I was devastated. I cried in front of my friends. I watched them high-five, watched them beam as the eighth graders patted their backs, raising their eyebrows in a sort of paternal admiration. It was sixth grade and every single one of my friends was cast and I was not. I remember walking through the cafeteria on my way to the buses every day, passing the stage where my friends would be laughing and practicing, getting a wave maybe, nothing else.
Wagon Wheels West was my first failure.
My demon? That came early. It’s the smiling neighbor who tells you you’re talented. It’s the teacher who sees potential. It’s whoever voted you “Most Likely To Be Famous.”
Wagon Wheels West awakened my doppelgänger. My doppelgänger is perfection. And with every failure, I watched it slip further and further.
A pursuit denotes an endpoint; art is dangerous because it doesn’t have one. Art is miserable because it asks us to chase the doppelgänger.
Nina sees her doppelgänger everywhere. On the subway, in the dressing room, during sex. It eludes her. It taunts her. It once was her, but no longer. It hurts her.

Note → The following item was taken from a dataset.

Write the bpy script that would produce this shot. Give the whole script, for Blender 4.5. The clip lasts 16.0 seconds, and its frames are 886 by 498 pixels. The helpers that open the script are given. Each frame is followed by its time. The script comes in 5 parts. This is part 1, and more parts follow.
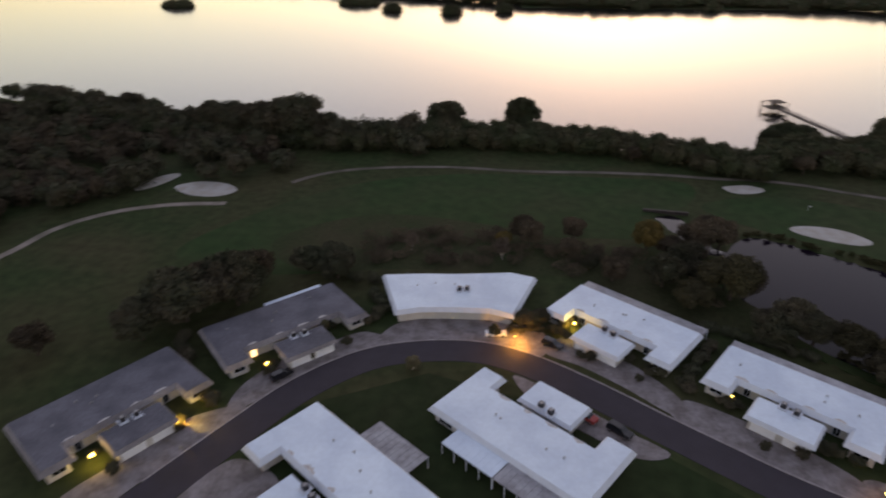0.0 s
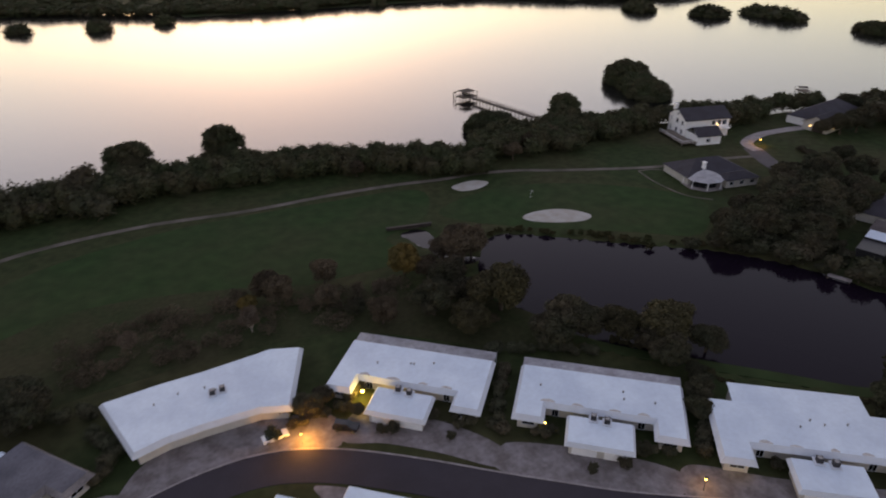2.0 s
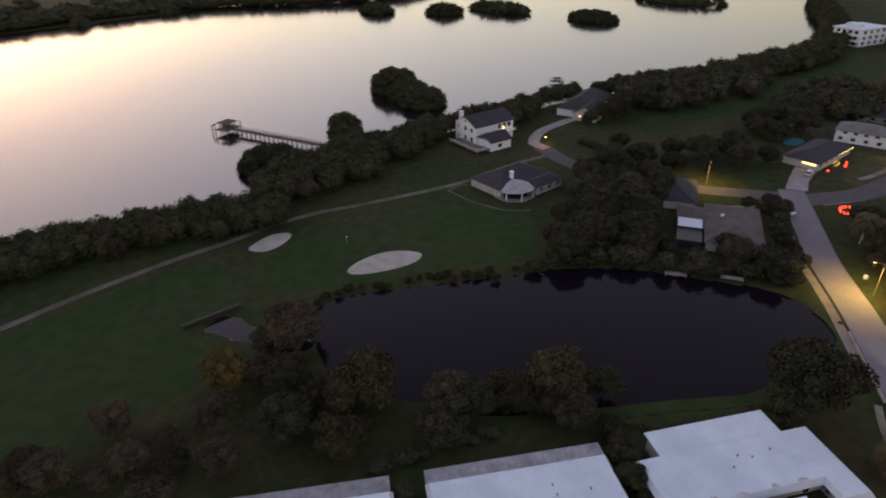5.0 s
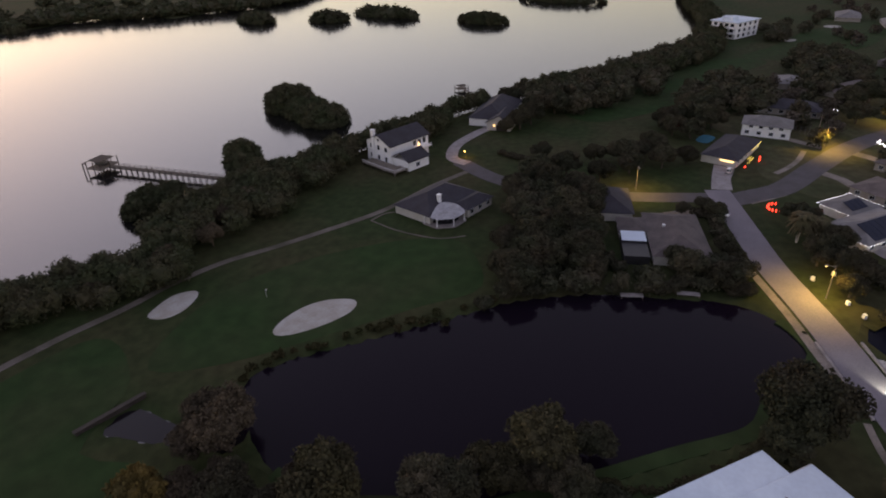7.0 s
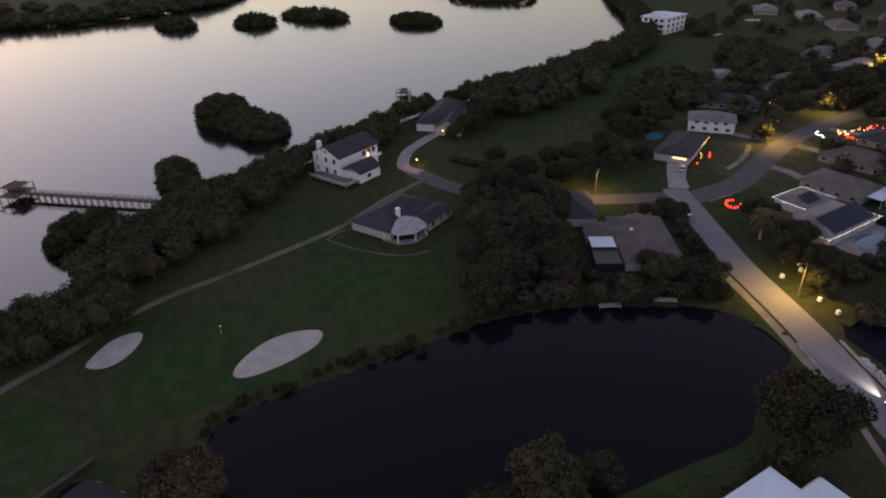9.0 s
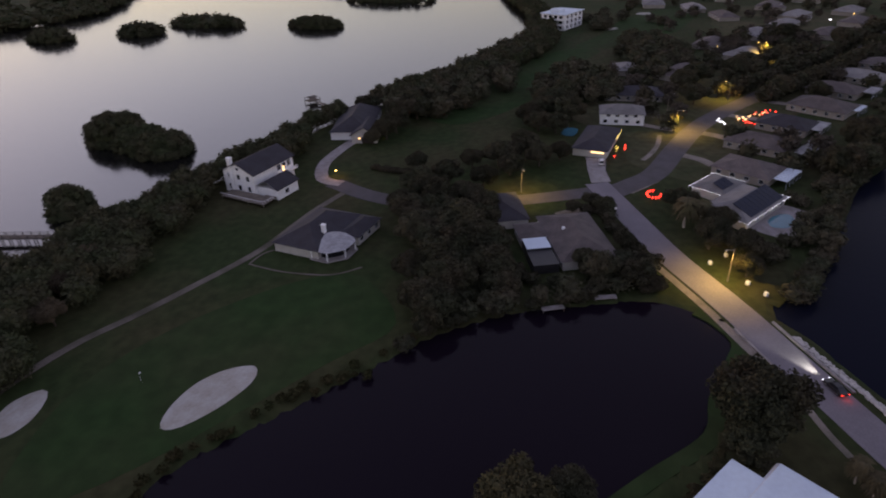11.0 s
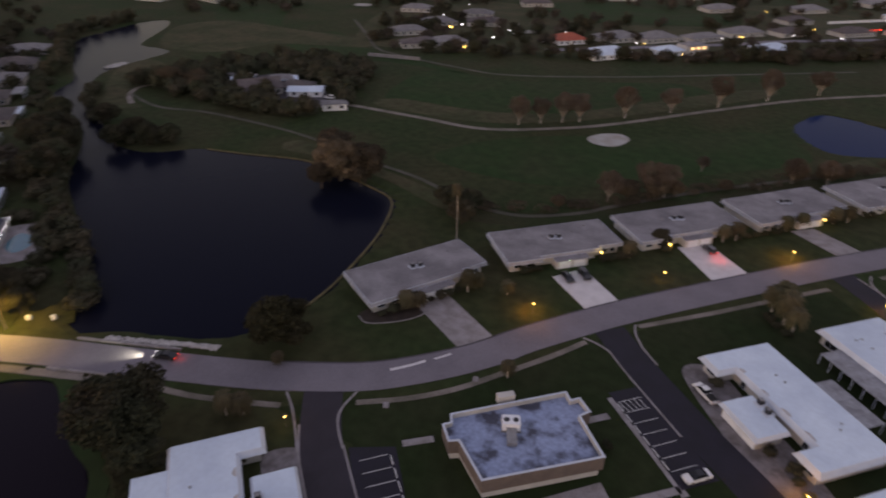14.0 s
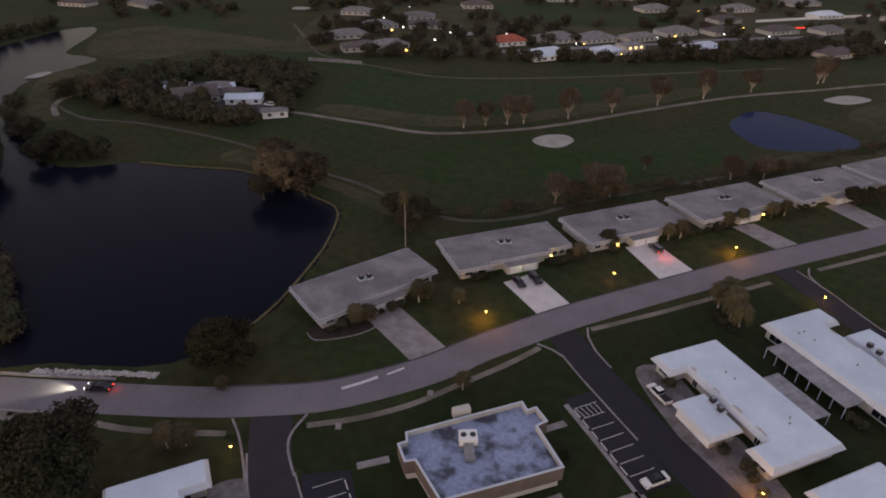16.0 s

Black Swan isn’t a gory movie, but it embodies its own kind of quiet violence. Cracked toenails. Ripped hangnails. Deep scratches. These are visceral wounds, infinitely more disturbing than the guy with his intestines hanging out of his stomach. That’s a foreign sensation. You do, however, know the agony of a split nail.
Or a broken heart.
One of Black Swan’s saddest moments comes when Nina stumbles upon her mother in the middle of the night. She’s painting. Around her are dozens of unfinished sketches, all of the same subject. She sobs as she paints. It will never be perfect. She knows that. And what was once beautiful and cathartic is now laborious and painful.
They’ll say to you: Be vulnerable for your art. You must be fucked to make something beautiful.
“Everything comes from within, from some dark impulse,” Leroy cries to Nina.
He may be right, but make art for long enough and you’ll start seeing wounds, too. You’ll wonder where they came from. You’ll hide them from others. You’ll caress them, alone in your room. You’ll cut them open again when they’ve healed.
The more we love it, the more it hurts us.
I’ve watched my doppelgänger succeed. I’ve watched audiences clamor for it. I’ve watched girls fawn over it. I’ve watched it be interviewed. I’ve watched it read glowing reviews. I’ve watched the clapping hands, the bow, the talkbacks, the artistic director proclaiming it as important. I’ve watched it be the center of attention. I’ve watched the light in its eyes. I’ve watched the curve of its smile.
It never looked back at me.
We need art, but we need to know that art will never love us back.